Obviously as mentioned it's now presented in stereoscopic 3D, and on the smaller DS screen, the game really pops because of it. It also supports the Circle Pad Pro for those of us with bigger hands, while the touch-pad offers quicker access to items than the N64 outing did. Like OoT, some love has been thrown into the game visually with updated animations, particle effects and more, but it's largely unchanged as far as content is concerned. The system's gryo allows you to move the DS when in free-look mode, but this sort of thing feels a bit gimmicky and awkward.So the updated version doesn't offer huge additions, but if it ain't really broke in the first place...

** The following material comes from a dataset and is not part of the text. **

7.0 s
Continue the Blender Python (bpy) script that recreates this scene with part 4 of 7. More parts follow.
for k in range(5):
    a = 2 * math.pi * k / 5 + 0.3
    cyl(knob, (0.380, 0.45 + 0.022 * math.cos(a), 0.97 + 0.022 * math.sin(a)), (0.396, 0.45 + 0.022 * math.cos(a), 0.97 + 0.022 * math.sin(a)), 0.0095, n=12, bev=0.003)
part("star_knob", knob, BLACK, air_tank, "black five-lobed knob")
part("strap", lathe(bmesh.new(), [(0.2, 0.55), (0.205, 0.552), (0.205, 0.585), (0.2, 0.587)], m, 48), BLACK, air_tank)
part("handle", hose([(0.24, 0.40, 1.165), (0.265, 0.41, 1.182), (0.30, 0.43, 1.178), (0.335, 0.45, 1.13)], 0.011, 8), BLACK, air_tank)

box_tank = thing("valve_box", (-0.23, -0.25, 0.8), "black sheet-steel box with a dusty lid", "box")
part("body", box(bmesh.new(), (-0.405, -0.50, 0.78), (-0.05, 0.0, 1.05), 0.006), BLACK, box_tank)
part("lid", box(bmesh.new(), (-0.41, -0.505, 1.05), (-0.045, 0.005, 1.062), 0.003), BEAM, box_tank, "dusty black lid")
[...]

So you have three days. Three whole (in-game) days to work out the importance of everyone’s schedules and how they can help you. But you can also reset all of this, reliving every day as if you were Bill “muthaflippin’ Link” Murry, but the sooner you permanently set a thing right -- an instance or outcome that remains even after you reset the day -- the more quickly everyone’s plights diminish as personal woes. And that’s how the game gets you. It strips you of your basics and replaces them with Deku basics, and you invest, because that's your
woe. You invest in becoming a young boy again and when you do, you gain a mask to become that Deku whenever you like, but masks are a drug and we need to live like all the races of the series we’ve so loved for so long, and that need for power -- for more masks -- it overshadows the emotion of the day-to-day you so eagerly need to become intimate with. And then we’re quickly transformed into ourselves, as Link becomes us -- a collector, a doer of good for reward with no more thought for what that good is.
It’s a selfish game in this way, but there’s a light at its cheeky end. That horrible moon stops, and your three day cycle has a fourth, fifth and sixth day, with even more in sight and no need to ever play that song and go back and live it again. There’s no need for notebooks and schedules, for passwords and masks -- just the wind in your hair while you ride on the back of success. Link’s success, with nary a princess in sight. (She makes an appearance, but it’s not needed.)
Majora’s Mask is a bold game from a series known for its tight gameplay and expected occurrences. It’s a tangential slice of adventuring life. Like an episode of the Link show. And it’s now in the palm of our hands and in stereoscopic 3D. It’s a gorgeous game, if you like old things, that holds its own across myriad fronts.
It’ll test your patience and memory mettle, but it’s worth it for the end. For giving those
Terminusly stuck characters an unfated future, for pulling them out of a recurring nightmare and letting the hands of time move ever-forward. And for stopping the moon with the harlequin grin.